Set task
Within the material below, locate the line with "Continue the Blender" and the line with "stain(x, y, rx, ry, x *", then return those two lines and all lines between them, exactly as written.

Provided data
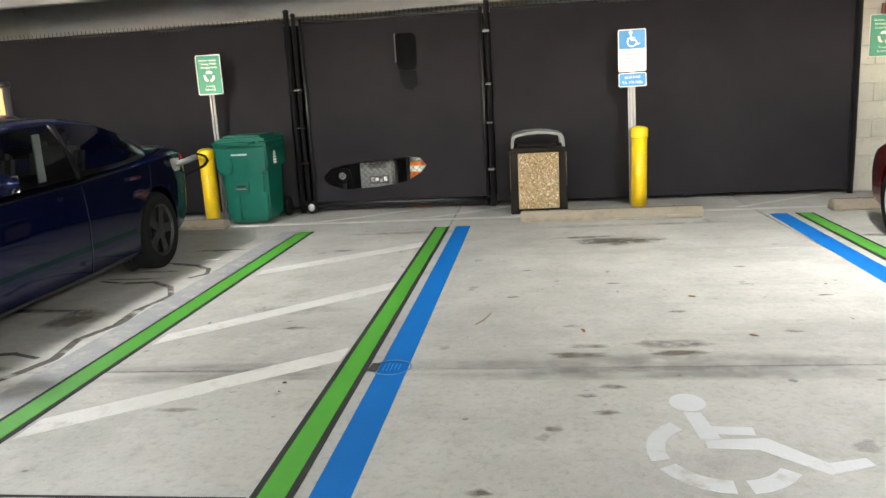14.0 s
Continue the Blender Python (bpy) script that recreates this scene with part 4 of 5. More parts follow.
# The wide patches under the four parked cars put shade into the floor colour.
SMUDGES_AND_SHADE = [(0.9, 16.44, 1.5, 0.16), (0.9, 16.30, 1.2, 0.10), (-1.2, 16.42, 0.7, 0.08), (8.5, 14.2, 2.6, 0.5), (7.0, 12.2, 2.5, 0.35), (11.5, 16.6, 1.5, 0.3), (-3.9, 17.2, 1.2, 1.8), (-7.3, 17.2, 1.1, 1.8), (3.95, 17.2, 1.0, 1.8), (7.2, 18.4, 1.0, 1.6), (4.0, 11.2, 2.0, 0.25), (1.6, 12.0, 0.22, 0.18), (-1.2, 16.3, 0.6, 0.1), (-1.2, 17.5, 0.35, 0.12), (1.9, 6.46, 1.4, 0.08), (4.1, 10.0, 2.2, 0.12), (0.3, 9.93, 1.6, 0.08), (14, 14, 3, 0.6), (-0.9, 20.2, 0.7, 0.08), (1.4, 20.25, 1.2, 0.08)]
for i, (x, y, rx, ry) in enumerate(SMUDGES_AND_SHADE):
    stain(x, y, rx, ry, i + 40.7, "smudge", 0.0005, "faint grey tyre and water marks and painted car shade on the concrete")


for x, y, rx, ry in ((2.77, 16.75, 0.13, 0.2), (2.72, 16.45, 0.08, 0.1), (2.9, 17.2, 0.08, 0.16)):
    stain(x, y, rx, ry, x + y, "wet", 0.0066, "dark wet patch over the painted stall lines")


for x, y, rx, ry in ((15.7, 17.35, 0.75, 0.16), (16.6, 17.0, 0.6, 0.12), (17.4, 16.6, 0.6, 0.12), (21.9, 20.9, 0.9, 0.15)):
    stain(x, y, rx, ry, x + y, "wet", 0.0009, "dark wet patch on the concrete")


M["yellow_wash"] = stain_material("faded_yellow_paint", (0.53, 0.42, 0.21), 0.85, 3.5)
for x, y, rx, ry in ((-1.90, 8.05, 0.30, 0.36), (-2.05, 7.55, 0.26, 0.30), (-1.70, 9.45, 0.20, 0.42), (-1.80, 8.95, 0.17, 0.30)):
    stain(x, y, rx, ry, x * 3 + y, "yellow_wash", 0.0006, "faded yellow paint patch on concrete", "yellow_patch", "yellow patches")


def trickle(points, w):
    bm = bmesh.new()
    lay = bm.loops.layers.color.new("edge")
    for (ax, ay), (bx, by) in zip(points, points[1:]):
        d = Vector((bx - ax, by - ay, 0)).normalized()
        s = Vector((-d.y, d.x, 0)) * w * random.uniform(0.6, 1.2)
        a, b = Vector((ax, ay, 0.0007)), Vector((bx, by, 0.0007)) + d * w * 0.5
        f = bm.faces.new([bm.verts.new(v) for v in (a - s, b - s, b + s, a + s)])
        for lp in f.loops:
            lp[lay] = (1, 1, 1, 1)
    tagged(part("water_trickle", bm, M["wet"]), "dark dried trickle on the concrete", "stain", "trickles", "structure")


for pts in ([(-3.0, 19.12), (-2.85, 19.05), (-2.6, 18.95), (-2.42, 18.8), (-2.36, 18.62), (-2.45, 18.5)], [(-3.2, 18.45), (-2.95, 18.36), (-2.7, 18.38), (-2.47, 18.2), (-2.34, 17.95), (-2.40, 17.6), (-2.36, 17.25), (-2.45, 16.95), (-2.38, 16.6), (-2.47, 16.3), (-2.55, 16.1)], [(-3.1, 16.72), (-2.9, 16.66), (-2.7, 16.7), (-2.5, 16.62)], [(-3.2, 16.25), (-2.95, 16.2), (-2.7, 16.27)], [(4.6, 16.5), (4.2, 16.42), (3.9, 16.5), (3.5, 16.4), (3.2, 16.45)], [(3.2, 18.9), (3.5, 18.75), (3.6, 18.4), (3.45, 18.1)], [(3.05, 18.4), (3.1, 17.8), (3.0, 17.3), (3.05, 16.9)], [(3.4, 16.75), (3.7, 16.72), (4.0, 16.78), (4.4, 16.7)], [(3.3, 17.9), (3.5, 17.8), (3.8, 17.85)]):
    trickle(pts, 0.03)
rnd = random.Random(11)
for i in range(46):
    x, y = rnd.uniform(-2.5, 6), rnd.uniform(5.5, 20)
    r = rnd.uniform(0.006, 0.013)
    tagged(part("dark_spot", prism(blob(x, y, r, r, i + 3.3, 9), 0.0004, 0.0012), M["gum"]), "flattened dark spot of gum on concrete", "stain", "gum spots", "structure")
for i, (x, y) in enumerate(((2.02, 7.55), (0.95, 5.9), (1.3, 9.7), (1.35, 17.6), (1.0, 5.6), (3.1, 9.2), (0.62, 16.95), (1.51, 16.82), (0.98, 6.1))):
    leaf = thing("fallen_leaf", pose(x, y, 0.004, 0, 0, 47 * i), "small curled dry brown leaf on the floor", "leaf", "fallen leaves")
    bm = bmesh.new()
    vs = [bm.verts.new(v) for v in ((-0.03, 0, 0.004), (-0.01, 0.013, 0.008), (0.02, 0.009, 0.006), (0.032, 0, 0.001), (0.02, -0.009, 0.007), (-0.01, -0.013, 0.009), (0, 0, 0.0))]
    for k in range(6):
        bm.faces.new((vs[k], vs[(k + 1) % 6], vs[6]))
    bmesh.ops.solidify(bm, geom=bm.faces[:], thickness=0.0012)
    part("blade", bm, M["leaf"], leaf)
tagged(part("paper_scrap", prism([(-2.62, 19.15), (-2.5, 19.17), (-2.49, 19.2), (-2.6, 19.19)], 0.001, 0.003), M["white"]), "small white paper scrap on the floor", "litter")
twig = tagged(part("twig", tube([(0.0, 17.1, 0.005), (0.05, 17.2, 0.006), (0.08, 17.33, 0.005)], 0.003, 6), M["leaf"]), "thin dry twig lying on the floor", "twig")
drain = tagged(part("floor_drain", lathe([(0.105, 0.0065), (0.105, 0.0085), (0.097, 0.0085), (0.097, 0.0065)], 32, centre=(-0.38, 16.40), caps=False), surface("scuffed_blue_grey", (0.10, 0.2, 0.36), (0.06, 0.16, 0.12), 0.5)), "round floor drain cover painted over blue and green", "drain cover", kind="structure")
part("dark_segment", prism([(-0.50, 16.35), (-0.45, 16.34), (-0.445, 16.46), (-0.49, 16.46)], 0.0068, 0.0088), M["drain"], drain)
for k in range(5):
    part("slot", box(-0.42 + 0.02 * k, -0.417 + 0.02 * k, 16.34 + 0.004 * k, 16.46 - 0.004 * k, 0.0076, 0.009), M["sign_blue"], drain)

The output
Continue the Blender Python (bpy) script that recreates this scene with part 4 of 5. More parts follow.
# The wide patches under the four parked cars put shade into the floor colour.
SMUDGES_AND_SHADE = [(0.9, 16.44, 1.5, 0.16), (0.9, 16.30, 1.2, 0.10), (-1.2, 16.42, 0.7, 0.08), (8.5, 14.2, 2.6, 0.5), (7.0, 12.2, 2.5, 0.35), (11.5, 16.6, 1.5, 0.3), (-3.9, 17.2, 1.2, 1.8), (-7.3, 17.2, 1.1, 1.8), (3.95, 17.2, 1.0, 1.8), (7.2, 18.4, 1.0, 1.6), (4.0, 11.2, 2.0, 0.25), (1.6, 12.0, 0.22, 0.18), (-1.2, 16.3, 0.6, 0.1), (-1.2, 17.5, 0.35, 0.12), (1.9, 6.46, 1.4, 0.08), (4.1, 10.0, 2.2, 0.12), (0.3, 9.93, 1.6, 0.08), (14, 14, 3, 0.6), (-0.9, 20.2, 0.7, 0.08), (1.4, 20.25, 1.2, 0.08)]
for i, (x, y, rx, ry) in enumerate(SMUDGES_AND_SHADE):
    stain(x, y, rx, ry, i + 40.7, "smudge", 0.0005, "faint grey tyre and water marks and painted car shade on the concrete")


for x, y, rx, ry in ((2.77, 16.75, 0.13, 0.2), (2.72, 16.45, 0.08, 0.1), (2.9, 17.2, 0.08, 0.16)):
    stain(x, y, rx, ry, x + y, "wet", 0.0066, "dark wet patch over the painted stall lines")


for x, y, rx, ry in ((15.7, 17.35, 0.75, 0.16), (16.6, 17.0, 0.6, 0.12), (17.4, 16.6, 0.6, 0.12), (21.9, 20.9, 0.9, 0.15)):
    stain(x, y, rx, ry, x + y, "wet", 0.0009, "dark wet patch on the concrete")


M["yellow_wash"] = stain_material("faded_yellow_paint", (0.53, 0.42, 0.21), 0.85, 3.5)
for x, y, rx, ry in ((-1.90, 8.05, 0.30, 0.36), (-2.05, 7.55, 0.26, 0.30), (-1.70, 9.45, 0.20, 0.42), (-1.80, 8.95, 0.17, 0.30)):
    stain(x, y, rx, ry, x * 3 + y, "yellow_wash", 0.0006, "faded yellow paint patch on concrete", "yellow_patch", "yellow patches")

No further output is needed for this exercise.